The Great Old Broads for Wilderness meet the good old boys of Garfield County this week in a showdown of sorts over use of public lands inside the nation's newest federal preserve.

"We're generally older women who feel strongly about preserving wilderness and actually do something about it," said Liz Thomas, director of the environmental activism group based in Boulder, Colo.The organization's middle-age to elderly 15-member board Sunday began a weeklong series of walks across thousands of arid acres in the southern Utah monument, scouting for evidence that rangelands are overgrazed by cattle.

"If what we see is death and destruction, we'll be prepared to document it," Thomas said.

Greg Christensen, the Bureau of Land Management's area manager in Escalante, said the group is unlikely to find any such evidence, however.

"It's a matter of opinion and perception," he added, noting that environmentalists have long criticized the agency for allowing too much grazing while ranchers insist the BLM is far too restrictive.

The event is only the latest chapter in a wider dispute, but Great Old Broads members say they hope to curtail local ranching on BLM lands - the Escalante monument in particular - through their efforts, even though group president Susan Tixlier said a total ban is not the goal.

"There are without a doubt some wilderness areas where a well-managed herd of cows and a good (grazing) allotment management plan are compatible," she said. "But . . . there are existing allotments only a crazy person would think are appropriate."

Thomas said Great Old Broads is especially worried about certain riparian areas in Grand Staircase-Escalante, where grazing has occurred historically and is supposed to be part of its future management scheme. Members of Great Old Broads, however, say they will formally sign up with the BLM as "interested parties" on dozens of grazing allotments in the preserve and on its fringes.

The strategy requires the agency to notify group members of any grazing-related activity in the Escalante region and has already been tried - with some success - by Great Old Broads member Ginger Harmon.

The Ketchum, Idaho, resident has taken up temporary quarters in Escalante this year to keep an eye on the BLM's King Bench allotment about 12 miles south of Boulder, where grazing leaseholder Kelly Roundy has been cited recently for violating the terms of his lease.

Harmon said an associate of hers photographed Roundy illegally driving through the area in an off-road vehicle, but Roundy disputes the allegation. He will appear before a federal magistrate in St. George on Thursday.

Roundy said the case is one example of a federal agency run amuck.

"The BLM just kind of does whatever they want. . . . It's not American, I'll tell you that," Roundy said.

He said his family has held the King's Bench lease since 1979 and finds itself under growing criticism, although he said his operation is environmentally sound and compatible with other land uses.

Harmon, a canyons enthusiast who has hiked in the area for years, said her objective "is to make the BLM do its job."

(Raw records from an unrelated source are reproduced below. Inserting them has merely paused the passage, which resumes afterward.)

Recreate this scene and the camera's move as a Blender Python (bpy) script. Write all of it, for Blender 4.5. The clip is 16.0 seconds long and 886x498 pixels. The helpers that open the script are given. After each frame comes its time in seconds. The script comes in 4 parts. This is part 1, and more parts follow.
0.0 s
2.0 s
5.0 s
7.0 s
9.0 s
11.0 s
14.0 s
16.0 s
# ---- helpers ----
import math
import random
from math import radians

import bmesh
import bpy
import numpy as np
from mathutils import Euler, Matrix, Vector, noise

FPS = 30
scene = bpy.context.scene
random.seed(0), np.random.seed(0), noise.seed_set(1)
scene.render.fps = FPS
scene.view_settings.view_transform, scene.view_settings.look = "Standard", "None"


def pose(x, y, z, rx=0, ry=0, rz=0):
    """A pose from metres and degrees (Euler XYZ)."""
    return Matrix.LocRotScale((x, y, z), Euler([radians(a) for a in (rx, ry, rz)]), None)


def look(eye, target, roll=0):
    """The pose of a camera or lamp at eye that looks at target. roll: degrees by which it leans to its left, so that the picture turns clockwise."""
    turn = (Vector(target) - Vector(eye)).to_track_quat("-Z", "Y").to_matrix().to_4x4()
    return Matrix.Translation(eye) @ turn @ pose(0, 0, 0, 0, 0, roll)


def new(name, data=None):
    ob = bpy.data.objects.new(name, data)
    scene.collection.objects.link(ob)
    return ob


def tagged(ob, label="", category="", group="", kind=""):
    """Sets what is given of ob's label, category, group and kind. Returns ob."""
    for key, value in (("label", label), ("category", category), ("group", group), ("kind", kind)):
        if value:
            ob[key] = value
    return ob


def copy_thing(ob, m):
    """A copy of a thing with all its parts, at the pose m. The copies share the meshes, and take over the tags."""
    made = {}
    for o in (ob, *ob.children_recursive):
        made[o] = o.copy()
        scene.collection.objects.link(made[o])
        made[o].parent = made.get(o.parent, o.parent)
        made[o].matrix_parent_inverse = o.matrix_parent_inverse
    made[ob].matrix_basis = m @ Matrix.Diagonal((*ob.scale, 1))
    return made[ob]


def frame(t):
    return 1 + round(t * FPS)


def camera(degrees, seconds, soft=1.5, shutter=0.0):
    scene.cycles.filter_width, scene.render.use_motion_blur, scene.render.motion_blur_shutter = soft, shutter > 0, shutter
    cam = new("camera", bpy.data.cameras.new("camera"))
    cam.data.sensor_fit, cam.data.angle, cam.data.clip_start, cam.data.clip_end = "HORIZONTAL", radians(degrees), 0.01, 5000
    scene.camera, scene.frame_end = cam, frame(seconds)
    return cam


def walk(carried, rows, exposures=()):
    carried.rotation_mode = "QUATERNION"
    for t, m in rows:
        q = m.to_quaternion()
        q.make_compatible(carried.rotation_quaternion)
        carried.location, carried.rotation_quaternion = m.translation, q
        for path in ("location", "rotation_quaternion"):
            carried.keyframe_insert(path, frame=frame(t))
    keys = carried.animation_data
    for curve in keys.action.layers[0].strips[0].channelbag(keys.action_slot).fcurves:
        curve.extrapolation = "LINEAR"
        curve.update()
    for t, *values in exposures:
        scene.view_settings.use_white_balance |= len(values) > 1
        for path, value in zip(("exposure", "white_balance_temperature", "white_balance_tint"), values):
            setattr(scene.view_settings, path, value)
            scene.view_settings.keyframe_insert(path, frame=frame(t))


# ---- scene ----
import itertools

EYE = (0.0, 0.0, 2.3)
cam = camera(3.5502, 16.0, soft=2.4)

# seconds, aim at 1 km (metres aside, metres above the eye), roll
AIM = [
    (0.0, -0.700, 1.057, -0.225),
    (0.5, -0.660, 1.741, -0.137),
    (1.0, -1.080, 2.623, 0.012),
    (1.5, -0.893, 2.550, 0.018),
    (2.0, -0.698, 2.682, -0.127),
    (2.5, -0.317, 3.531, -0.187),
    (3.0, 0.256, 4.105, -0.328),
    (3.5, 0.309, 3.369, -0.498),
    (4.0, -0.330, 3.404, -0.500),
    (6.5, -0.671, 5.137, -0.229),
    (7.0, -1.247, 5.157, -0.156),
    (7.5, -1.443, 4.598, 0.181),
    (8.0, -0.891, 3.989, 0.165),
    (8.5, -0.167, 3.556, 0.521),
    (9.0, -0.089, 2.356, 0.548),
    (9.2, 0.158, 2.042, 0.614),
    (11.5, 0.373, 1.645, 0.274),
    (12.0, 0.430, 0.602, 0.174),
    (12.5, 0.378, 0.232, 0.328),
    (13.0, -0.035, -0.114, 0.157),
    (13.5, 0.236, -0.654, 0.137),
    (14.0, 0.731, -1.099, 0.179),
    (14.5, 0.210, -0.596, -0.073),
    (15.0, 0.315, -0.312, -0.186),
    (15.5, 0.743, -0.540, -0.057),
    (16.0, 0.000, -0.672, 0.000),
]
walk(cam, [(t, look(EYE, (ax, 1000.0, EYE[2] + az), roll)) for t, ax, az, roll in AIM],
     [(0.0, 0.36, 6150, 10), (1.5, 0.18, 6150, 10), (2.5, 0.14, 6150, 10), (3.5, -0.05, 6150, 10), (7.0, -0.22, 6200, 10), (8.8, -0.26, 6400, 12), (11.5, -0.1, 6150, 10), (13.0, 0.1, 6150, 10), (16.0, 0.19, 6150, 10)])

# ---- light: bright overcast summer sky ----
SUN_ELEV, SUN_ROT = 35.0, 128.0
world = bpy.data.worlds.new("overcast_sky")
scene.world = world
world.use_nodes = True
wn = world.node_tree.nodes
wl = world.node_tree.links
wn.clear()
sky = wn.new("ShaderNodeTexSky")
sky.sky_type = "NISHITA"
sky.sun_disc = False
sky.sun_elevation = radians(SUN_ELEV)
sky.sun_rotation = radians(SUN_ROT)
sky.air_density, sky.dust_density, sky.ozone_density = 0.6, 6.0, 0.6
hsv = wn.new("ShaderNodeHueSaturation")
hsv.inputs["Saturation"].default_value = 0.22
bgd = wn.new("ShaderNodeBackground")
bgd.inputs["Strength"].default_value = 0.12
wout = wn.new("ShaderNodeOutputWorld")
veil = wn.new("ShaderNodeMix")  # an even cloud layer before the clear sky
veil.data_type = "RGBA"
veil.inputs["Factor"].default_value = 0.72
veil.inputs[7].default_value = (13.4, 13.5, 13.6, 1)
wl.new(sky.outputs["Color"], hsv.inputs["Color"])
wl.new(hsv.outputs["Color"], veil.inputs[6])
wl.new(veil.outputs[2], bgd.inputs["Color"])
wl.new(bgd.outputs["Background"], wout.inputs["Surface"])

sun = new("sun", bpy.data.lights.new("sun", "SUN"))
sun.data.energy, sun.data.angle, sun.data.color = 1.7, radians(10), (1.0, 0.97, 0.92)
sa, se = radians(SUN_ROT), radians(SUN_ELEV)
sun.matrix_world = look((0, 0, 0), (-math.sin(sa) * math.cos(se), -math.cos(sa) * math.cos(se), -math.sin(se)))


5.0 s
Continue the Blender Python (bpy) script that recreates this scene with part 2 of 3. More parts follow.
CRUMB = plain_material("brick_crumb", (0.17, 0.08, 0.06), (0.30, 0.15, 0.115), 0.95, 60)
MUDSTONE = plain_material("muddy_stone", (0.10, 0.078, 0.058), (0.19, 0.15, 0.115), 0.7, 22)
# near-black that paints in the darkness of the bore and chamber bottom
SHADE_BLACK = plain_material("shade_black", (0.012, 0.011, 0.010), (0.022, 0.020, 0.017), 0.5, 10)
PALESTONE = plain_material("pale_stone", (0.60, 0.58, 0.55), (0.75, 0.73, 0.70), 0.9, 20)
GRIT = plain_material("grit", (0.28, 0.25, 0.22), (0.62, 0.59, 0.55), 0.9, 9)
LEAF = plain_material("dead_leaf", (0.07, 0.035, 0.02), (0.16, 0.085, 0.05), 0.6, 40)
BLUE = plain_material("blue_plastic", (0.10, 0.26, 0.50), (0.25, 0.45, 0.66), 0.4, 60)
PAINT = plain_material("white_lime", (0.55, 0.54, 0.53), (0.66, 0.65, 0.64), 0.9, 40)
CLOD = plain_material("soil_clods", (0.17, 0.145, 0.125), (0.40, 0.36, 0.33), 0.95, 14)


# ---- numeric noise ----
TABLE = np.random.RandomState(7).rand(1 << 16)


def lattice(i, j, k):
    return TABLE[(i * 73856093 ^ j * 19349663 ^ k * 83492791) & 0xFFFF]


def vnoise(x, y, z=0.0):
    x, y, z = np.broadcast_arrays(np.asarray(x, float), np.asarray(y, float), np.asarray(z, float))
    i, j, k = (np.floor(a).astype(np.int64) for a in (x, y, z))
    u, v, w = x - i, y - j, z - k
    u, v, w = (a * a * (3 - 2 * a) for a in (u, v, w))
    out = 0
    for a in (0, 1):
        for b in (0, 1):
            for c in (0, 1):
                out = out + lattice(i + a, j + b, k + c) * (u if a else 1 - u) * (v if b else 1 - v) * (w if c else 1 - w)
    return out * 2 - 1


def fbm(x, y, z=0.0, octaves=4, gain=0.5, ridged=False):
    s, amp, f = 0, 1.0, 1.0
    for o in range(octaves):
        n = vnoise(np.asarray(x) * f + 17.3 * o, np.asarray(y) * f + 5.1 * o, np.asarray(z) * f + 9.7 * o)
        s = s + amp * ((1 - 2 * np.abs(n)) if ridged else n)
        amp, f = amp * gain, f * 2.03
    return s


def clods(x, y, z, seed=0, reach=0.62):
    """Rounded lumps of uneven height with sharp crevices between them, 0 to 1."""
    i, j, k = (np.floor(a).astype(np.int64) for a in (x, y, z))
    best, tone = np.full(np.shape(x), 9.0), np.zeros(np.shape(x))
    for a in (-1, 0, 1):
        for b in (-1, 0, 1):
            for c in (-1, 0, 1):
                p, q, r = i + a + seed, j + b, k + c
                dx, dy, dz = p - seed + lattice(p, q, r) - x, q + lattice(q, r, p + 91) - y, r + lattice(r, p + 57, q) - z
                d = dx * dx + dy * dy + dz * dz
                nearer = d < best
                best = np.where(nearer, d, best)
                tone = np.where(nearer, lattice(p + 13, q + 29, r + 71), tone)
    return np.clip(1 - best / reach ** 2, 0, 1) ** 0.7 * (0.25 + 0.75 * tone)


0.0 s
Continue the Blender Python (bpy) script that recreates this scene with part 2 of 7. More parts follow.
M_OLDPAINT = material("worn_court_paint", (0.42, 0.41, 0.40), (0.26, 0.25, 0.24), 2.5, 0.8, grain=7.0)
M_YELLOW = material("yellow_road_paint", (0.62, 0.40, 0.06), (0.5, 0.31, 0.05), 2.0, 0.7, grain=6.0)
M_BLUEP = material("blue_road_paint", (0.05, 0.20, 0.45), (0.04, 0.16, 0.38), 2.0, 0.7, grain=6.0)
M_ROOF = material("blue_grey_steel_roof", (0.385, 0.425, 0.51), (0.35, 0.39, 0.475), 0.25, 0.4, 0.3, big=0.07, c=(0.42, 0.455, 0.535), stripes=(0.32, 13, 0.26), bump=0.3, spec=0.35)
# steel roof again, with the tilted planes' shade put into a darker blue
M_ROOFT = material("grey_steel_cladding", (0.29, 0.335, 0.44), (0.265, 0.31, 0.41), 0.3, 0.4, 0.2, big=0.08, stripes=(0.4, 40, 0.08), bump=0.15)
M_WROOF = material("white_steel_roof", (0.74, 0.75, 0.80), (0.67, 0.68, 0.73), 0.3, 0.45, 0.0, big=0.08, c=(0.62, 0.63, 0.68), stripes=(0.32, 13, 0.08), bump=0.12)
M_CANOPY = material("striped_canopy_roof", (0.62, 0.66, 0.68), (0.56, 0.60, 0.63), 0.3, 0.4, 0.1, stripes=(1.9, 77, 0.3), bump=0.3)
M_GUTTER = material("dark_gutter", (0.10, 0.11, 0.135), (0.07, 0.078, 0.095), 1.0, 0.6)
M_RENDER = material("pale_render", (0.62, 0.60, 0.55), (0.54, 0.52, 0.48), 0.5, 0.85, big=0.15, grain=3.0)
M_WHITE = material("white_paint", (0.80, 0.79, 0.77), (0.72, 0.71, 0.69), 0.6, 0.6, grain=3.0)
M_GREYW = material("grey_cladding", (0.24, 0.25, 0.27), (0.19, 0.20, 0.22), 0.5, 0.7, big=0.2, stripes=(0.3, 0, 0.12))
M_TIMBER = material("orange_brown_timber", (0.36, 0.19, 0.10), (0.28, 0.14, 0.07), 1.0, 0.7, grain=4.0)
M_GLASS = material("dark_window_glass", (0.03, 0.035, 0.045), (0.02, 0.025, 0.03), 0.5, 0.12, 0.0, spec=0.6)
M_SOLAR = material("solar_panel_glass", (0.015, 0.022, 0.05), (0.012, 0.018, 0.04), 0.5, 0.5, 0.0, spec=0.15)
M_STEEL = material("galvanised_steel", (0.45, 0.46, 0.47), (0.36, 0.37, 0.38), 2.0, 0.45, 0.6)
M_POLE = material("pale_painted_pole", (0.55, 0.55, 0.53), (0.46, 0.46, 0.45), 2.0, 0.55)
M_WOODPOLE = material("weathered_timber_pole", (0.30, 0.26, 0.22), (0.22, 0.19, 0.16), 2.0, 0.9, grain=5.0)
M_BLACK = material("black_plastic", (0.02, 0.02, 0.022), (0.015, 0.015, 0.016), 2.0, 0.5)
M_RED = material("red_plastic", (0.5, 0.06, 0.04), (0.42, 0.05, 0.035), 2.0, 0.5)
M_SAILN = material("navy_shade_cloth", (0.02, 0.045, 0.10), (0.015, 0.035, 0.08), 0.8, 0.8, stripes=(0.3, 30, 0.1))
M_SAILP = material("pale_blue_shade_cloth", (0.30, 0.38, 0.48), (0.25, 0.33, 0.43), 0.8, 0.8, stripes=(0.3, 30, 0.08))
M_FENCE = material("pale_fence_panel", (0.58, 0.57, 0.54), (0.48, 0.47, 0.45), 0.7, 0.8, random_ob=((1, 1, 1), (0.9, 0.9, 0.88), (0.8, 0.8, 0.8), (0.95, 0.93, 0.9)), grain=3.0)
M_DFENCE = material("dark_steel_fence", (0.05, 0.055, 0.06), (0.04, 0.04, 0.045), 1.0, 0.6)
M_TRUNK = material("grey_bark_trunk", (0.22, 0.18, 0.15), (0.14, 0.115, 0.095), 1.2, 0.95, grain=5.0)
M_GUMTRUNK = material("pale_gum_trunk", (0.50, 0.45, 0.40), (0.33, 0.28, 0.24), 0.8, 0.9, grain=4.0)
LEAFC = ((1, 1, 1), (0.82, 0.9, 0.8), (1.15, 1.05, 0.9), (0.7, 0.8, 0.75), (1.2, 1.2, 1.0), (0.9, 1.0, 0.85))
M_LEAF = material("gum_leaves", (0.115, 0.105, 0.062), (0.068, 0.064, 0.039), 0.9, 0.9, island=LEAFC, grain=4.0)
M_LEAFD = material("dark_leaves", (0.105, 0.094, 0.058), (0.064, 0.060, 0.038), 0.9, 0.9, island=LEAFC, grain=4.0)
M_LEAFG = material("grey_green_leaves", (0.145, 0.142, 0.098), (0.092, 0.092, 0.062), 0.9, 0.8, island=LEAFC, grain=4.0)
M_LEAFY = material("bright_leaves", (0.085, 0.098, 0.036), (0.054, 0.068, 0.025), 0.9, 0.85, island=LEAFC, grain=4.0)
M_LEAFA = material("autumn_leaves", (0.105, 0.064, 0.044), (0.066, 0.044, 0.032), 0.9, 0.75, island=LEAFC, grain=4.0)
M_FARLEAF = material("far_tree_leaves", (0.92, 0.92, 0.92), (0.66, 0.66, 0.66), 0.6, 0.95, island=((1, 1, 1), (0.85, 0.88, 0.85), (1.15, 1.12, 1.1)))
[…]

"They're my land stewards," she said.

Roundy said the government has an obligation to honor longtime grazing leases in the area. He added that if grazing is stopped, ranchers should be fairly compensated.

Roundy has 483 head of cattle on the King's Bench allotment, and he estimates the market worth of each at between $300 or $400, putting his lease value at between $145,000 and $193,000.

Great Old Broads was formed in Cedar City as a nonprofit enterprise in 1989, predating many of Utah's current environmental efforts. It has since relocated to Colorado, where it addresses environmental issues in a number of states.

Thomas said although Great Old Broads started as a "kind of facetious movement," it takes its role seriously now and counts about 1,300 members.

She said membership is limited lightheartedly, mostly by age and gender.

"You have to be a woman over 45, or willing to say you are," Thomas said. "Men can be members if they bring a Jello mold and clean up afterwards."